As the Negroni and spritz continue to gain ground in America, can aperitivo — the Italian cocktail hour when those drinks are featured — be far behind? We can only hope.

Aperitivo is both the name for a category of drinks (a before-dinner beverage; aperitivo is the Italian word for aperitif, which we borrowed from the French) and the post-work ritual of enjoying those drinks. It’s the Italian happy hour. But as Marisa Huff explains in her new book celebrating the custom, “Aperitivo: The Cocktail Culture of Italy” (Rizzoli, $35), it’s more. Aperitivo is the time when you sit in a cafe, alfresco preferably, and catch up with friends while sipping a drink and nibbling on appetizers. It’s a scene that embodies la dolce vita (the sweet life).

Huff, an America-born food writer who now lives in Padua, a northern Italian city, offers both travelogue and cookbook as she describes the lure of aperitivo, focusing mostly on the northern Italian cities where the custom is strongest — Turin, Milan and Venice — but also hitting Florence, Rome, the Ligurian coast and her adopted hometown. She writes about the drinks and food you might expect, then tells you how to make them.

The apperitivi range from a glass of wine or prosecco to vermouth (neat, on the rocks or with soda) to cocktails — which tend to be lighter than American mixed drinks, with exceptions like the Negroni.

The range of the food is gloriously broad, from cheese focaccia (Liguria) to myriad crostini (everywhere) to fried sardines (Venice). We’re especially geeked to see plenty of tramezzini, — an Italian sandwich, overshadowed in America by panini, built on crustless white bread and holding a simple filling, such as red pepper and anchovy or tuna and egg. (Huff includes an entire chart of tramezzini!)

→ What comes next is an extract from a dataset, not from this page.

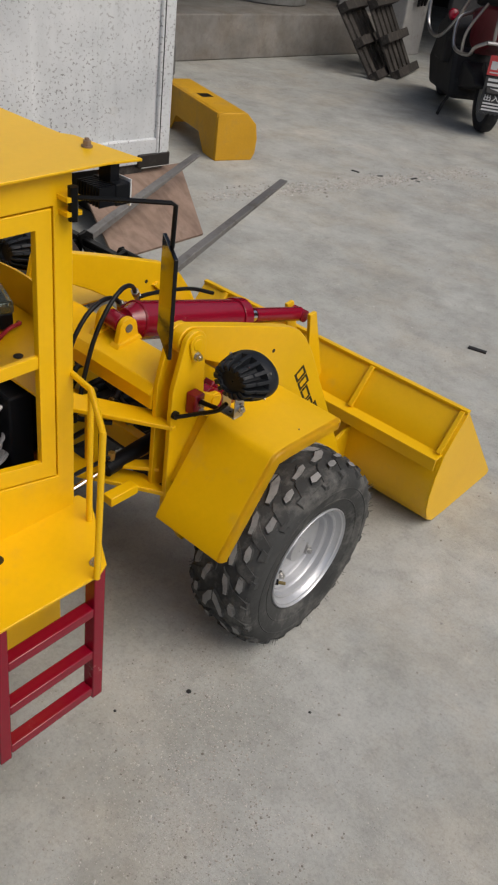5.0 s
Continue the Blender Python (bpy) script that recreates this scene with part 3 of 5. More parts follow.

And for those of us lucky enough to be headed to Italy, Huff lists her favorite aperitivo spots, city by city.

Vintage Negroni

Makes: 1 drink

From “Aperitivo” by Marisa Huff. Barolo chinato is a fortified, aromatized wine made with Barolo, the most famous wine of Italy’s Piedmont region, and flavored with quinine bark (china in Italian). Guglielmo Miriello of Dry, a bar and pizzeria in Milan, adds it to the classic Negroni formula for a drink whose slight bitter edge lingers on and on. Look for Barolo chinato in well-stocked liqueur stores.

3/4 oz. Campari

3/4 oz. sweet vermouth

3/4 oz. London dry gin

1/2 oz. Barolo chinato

1 dash mandarin or orange bitters

Orange slice

Fill a mixing glass with 3 or 4 ice cubes. Stir to chill the glass, then pour off the water. Add the Campari, vermouth, gin, Chinato and bitters to the mixing glass; stir to chill for 15 seconds. Fill a rocks glass with 3 ice cubes and strain the drink over the ice. Garnish with the orange slice.